__DESCRIPTION OF THE TASK__: Scan the lines below; pull out those with "path".

__DATASET EXCERPT__:
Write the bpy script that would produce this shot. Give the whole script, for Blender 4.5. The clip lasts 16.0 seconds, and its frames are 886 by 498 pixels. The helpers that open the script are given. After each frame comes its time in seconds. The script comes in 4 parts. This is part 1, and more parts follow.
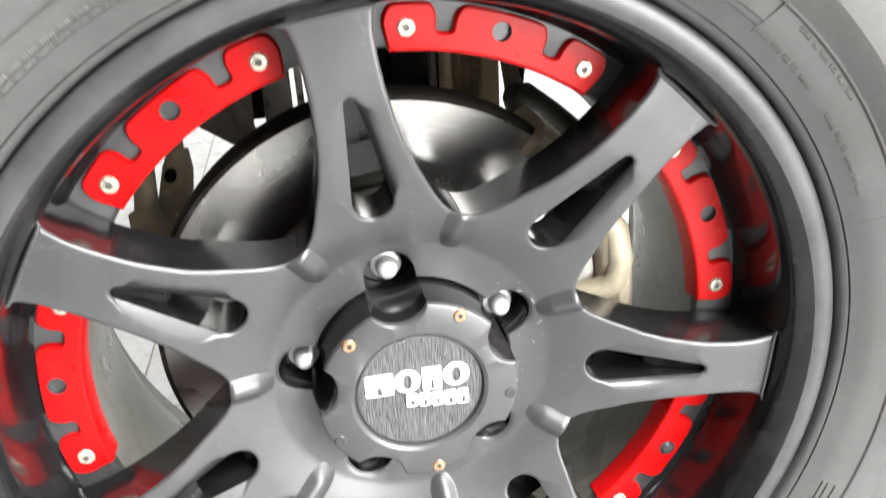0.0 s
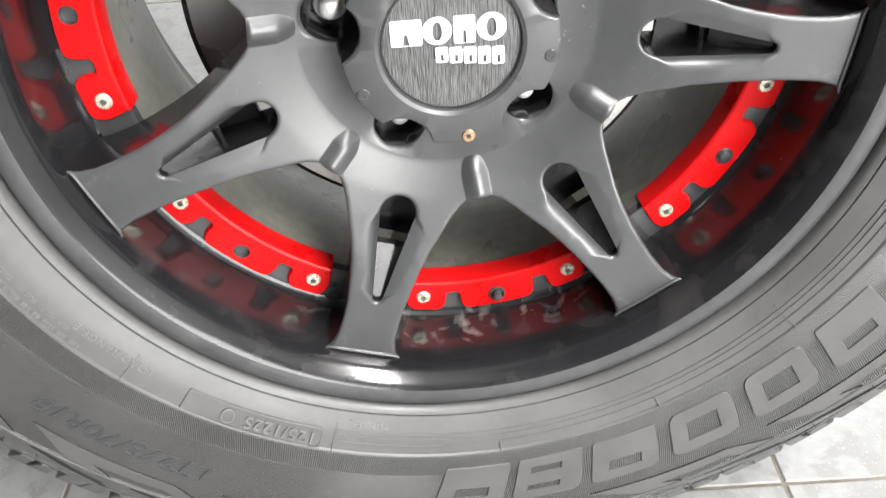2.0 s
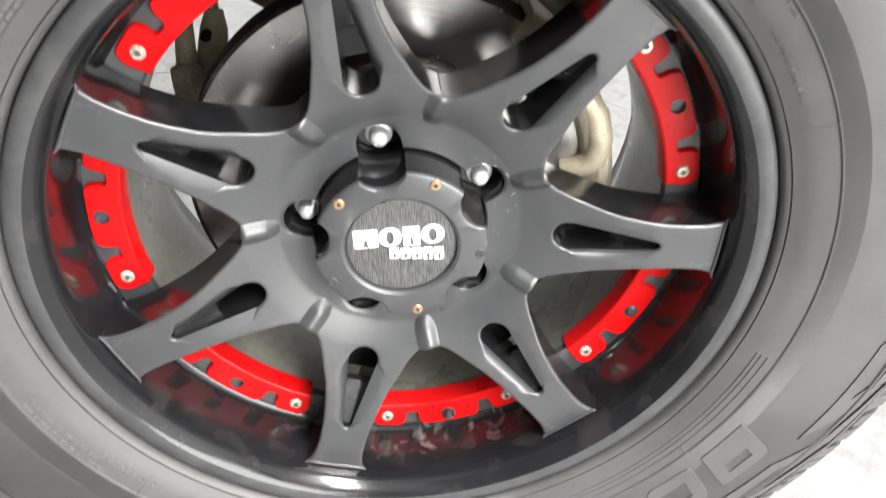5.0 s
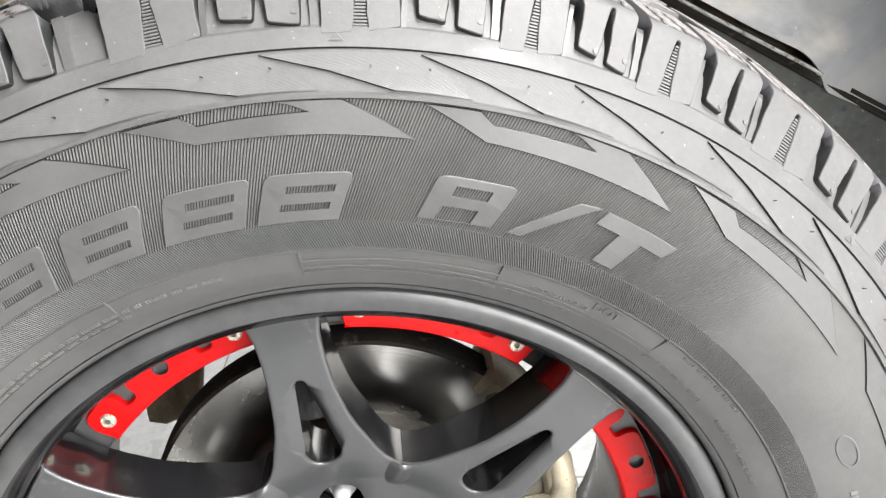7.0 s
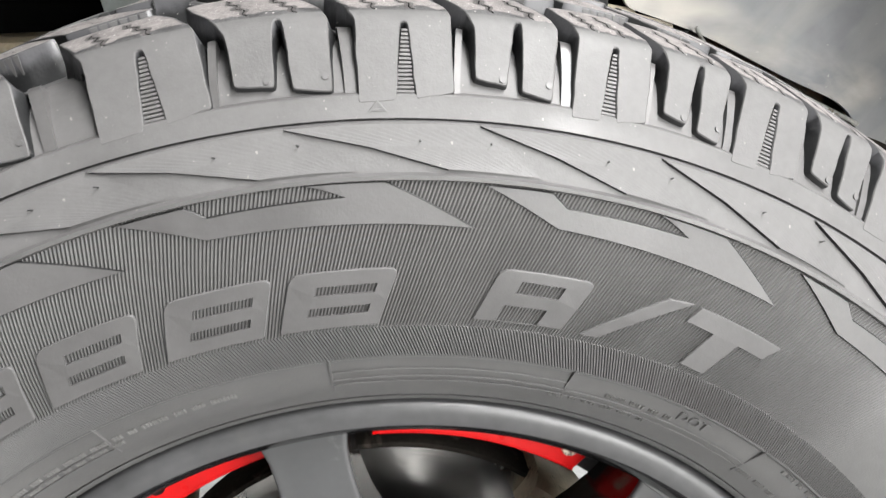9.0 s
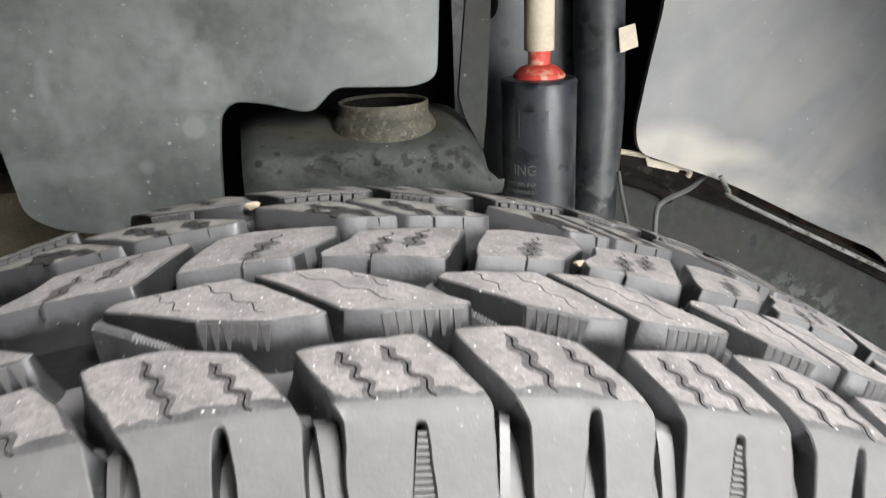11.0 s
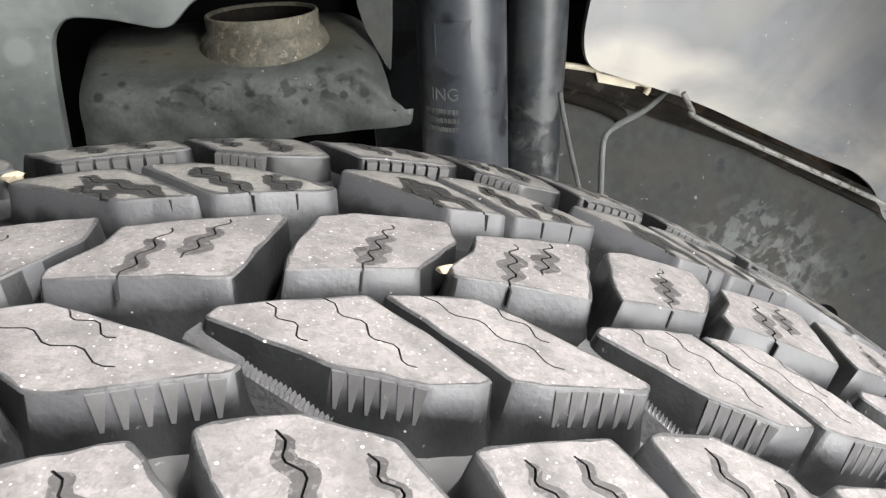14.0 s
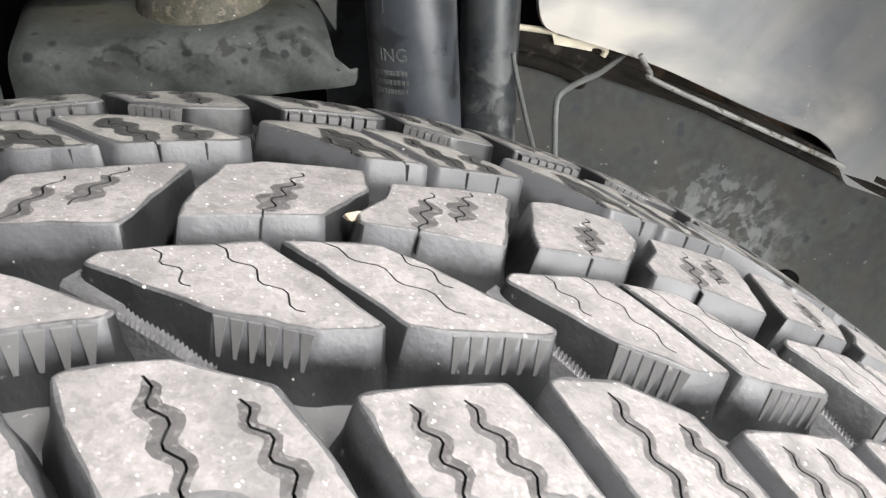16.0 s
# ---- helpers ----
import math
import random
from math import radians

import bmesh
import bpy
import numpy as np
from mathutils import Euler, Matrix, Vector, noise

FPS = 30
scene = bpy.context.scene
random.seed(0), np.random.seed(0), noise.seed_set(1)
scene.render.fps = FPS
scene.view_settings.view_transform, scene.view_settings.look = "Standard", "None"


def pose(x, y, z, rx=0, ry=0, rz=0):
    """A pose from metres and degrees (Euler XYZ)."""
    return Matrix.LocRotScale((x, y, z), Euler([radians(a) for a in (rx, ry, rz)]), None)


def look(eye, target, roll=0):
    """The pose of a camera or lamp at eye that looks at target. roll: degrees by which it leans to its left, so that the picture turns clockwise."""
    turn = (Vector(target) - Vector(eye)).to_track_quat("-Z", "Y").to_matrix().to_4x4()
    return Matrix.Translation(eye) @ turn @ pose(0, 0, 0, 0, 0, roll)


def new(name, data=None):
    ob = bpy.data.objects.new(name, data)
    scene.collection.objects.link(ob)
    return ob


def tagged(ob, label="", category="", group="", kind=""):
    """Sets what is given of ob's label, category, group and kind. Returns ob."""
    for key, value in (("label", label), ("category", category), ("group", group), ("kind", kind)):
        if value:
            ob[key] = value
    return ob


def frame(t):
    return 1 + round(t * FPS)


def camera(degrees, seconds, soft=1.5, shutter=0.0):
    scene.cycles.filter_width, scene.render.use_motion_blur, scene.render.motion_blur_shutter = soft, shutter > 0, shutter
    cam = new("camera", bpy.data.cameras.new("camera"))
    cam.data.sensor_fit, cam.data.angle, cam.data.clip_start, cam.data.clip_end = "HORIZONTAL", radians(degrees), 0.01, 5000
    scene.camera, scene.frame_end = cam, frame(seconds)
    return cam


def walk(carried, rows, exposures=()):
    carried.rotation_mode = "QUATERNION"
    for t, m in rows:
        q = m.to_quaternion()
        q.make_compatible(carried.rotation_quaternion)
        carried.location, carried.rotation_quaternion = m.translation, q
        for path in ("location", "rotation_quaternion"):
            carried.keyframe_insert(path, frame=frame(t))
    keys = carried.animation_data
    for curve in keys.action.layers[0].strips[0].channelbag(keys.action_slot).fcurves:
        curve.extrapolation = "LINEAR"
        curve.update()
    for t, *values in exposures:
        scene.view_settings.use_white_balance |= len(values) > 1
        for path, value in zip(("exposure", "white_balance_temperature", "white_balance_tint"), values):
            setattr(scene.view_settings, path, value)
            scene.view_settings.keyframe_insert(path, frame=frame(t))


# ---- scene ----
from mathutils.geometry import delaunay_2d_cdt

cam = camera(54.76, 16.0, soft=1.25, shutter=0.4)
walk(cam, [
    (0.0, pose(-0.0536, -0.4477, 0.7111, 64.36, 2.97, -11.35)),
    (0.5, pose(-0.0438, -0.4489, 0.6745, 61.21, 1.94, -10.13)),
    (1.0, pose(-0.0380, -0.4511, 0.6436, 57.82, 1.15, -8.76)),
    (1.5, pose(-0.0353, -0.4568, 0.6241, 55.25, 2.33, -5.59)),
    (2.0, pose(-0.0311, -0.4638, 0.6064, 53.23, 2.58, -4.72)),
    (2.5, pose(-0.0231, -0.4663, 0.6014, 51.90, 2.83, -4.43)),
    (3.0, pose(-0.0136, -0.4777, 0.6129, 51.43, 2.81, -4.47)),
    (3.2, pose(-0.0106, -0.4864, 0.6276, 51.15, 2.70, -4.54)),
    (5.3, pose(0.0135, -0.5071, 0.7909, 55.35, 2.21, -4.09)),
    (5.5, pose(0.0209, -0.5071, 0.8141, 57.70, 2.28, -3.83)),
    (6.0, pose(0.0463, -0.4838, 0.8660, 61.54, 2.18, -3.04)),
    (6.5, pose(0.0414, -0.4778, 0.8695, 64.61, 1.82, -4.01)),
    (7.0, pose(0.0336, -0.4693, 0.8646, 66.52, 1.77, -4.53)),
    (7.5, pose(0.0244, -0.4597, 0.8627, 67.31, 1.95, -4.67)),
    (8.0, pose(0.0091, -0.4399, 0.8595, 67.96, 2.06, -4.91)),
    (8.2, pose(0.0062, -0.4311, 0.8597, 68.10, 2.08, -5.13)),
    (10.3, pose(0.0090, -0.3099, 0.8980, 71.31, 2.20, -7.73)),
    (10.5, pose(0.0068, -0.2941, 0.9101, 71.38, 2.08, -7.91)),
    (11.0, pose(0.0079, -0.2399, 0.9333, 71.43, 1.83, -8.72)),
    (11.5, pose(0.0423, -0.2006, 0.9366, 71.58, 1.95, -9.07)),
    (12.0, pose(0.0701, -0.1798, 0.9362, 70.29, 2.13, -8.94)),
    (12.5, pose(0.0654, -0.1583, 0.9262, 68.54, 2.34, -8.97)),
    (13.0, pose(0.0617, -0.1536, 0.9258, 66.92, 2.44, -9.34)),
    (13.5, pose(0.0603, -0.1522, 0.9259, 65.53, 2.41, -9.85)),
    (14.0, pose(0.0649, -0.1501, 0.9248, 64.58, 2.40, -10.33)),
    (14.5, pose(0.0661, -0.1444, 0.9210, 63.76, 2.46, -10.65)),
    (15.0, pose(0.0665, -0.1432, 0.9207, 63.21, 2.47, -11.01)),
    (15.5, pose(0.0749, -0.1419, 0.9180, 62.98, 2.50, -11.23)),
    (16.0, pose(0.0819, -0.1489, 0.9138, 63.03, 2.40, -11.73)),
], exposures=((0.0, 0.83), (0.7, 0.68), (1.5, 0.48), (2.5, 0.36), (3.2, 0.36), (5.3, 0.50), (6.0, 0.56), (7.0, 0.57), (8.2, 0.51), (10.5, -0.10), (11.0, 0.24), (11.5, 0.53), (12.0, 0.51), (16.0, 0.54)))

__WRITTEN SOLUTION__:
        for path in ("location", "rotation_quaternion"):
            carried.keyframe_insert(path, frame=frame(t))
        for path, value in zip(("exposure", "white_balance_temperature", "white_balance_tint"), values):
            setattr(scene.view_settings, path, value)
            scene.view_settings.keyframe_insert(path, frame=frame(t))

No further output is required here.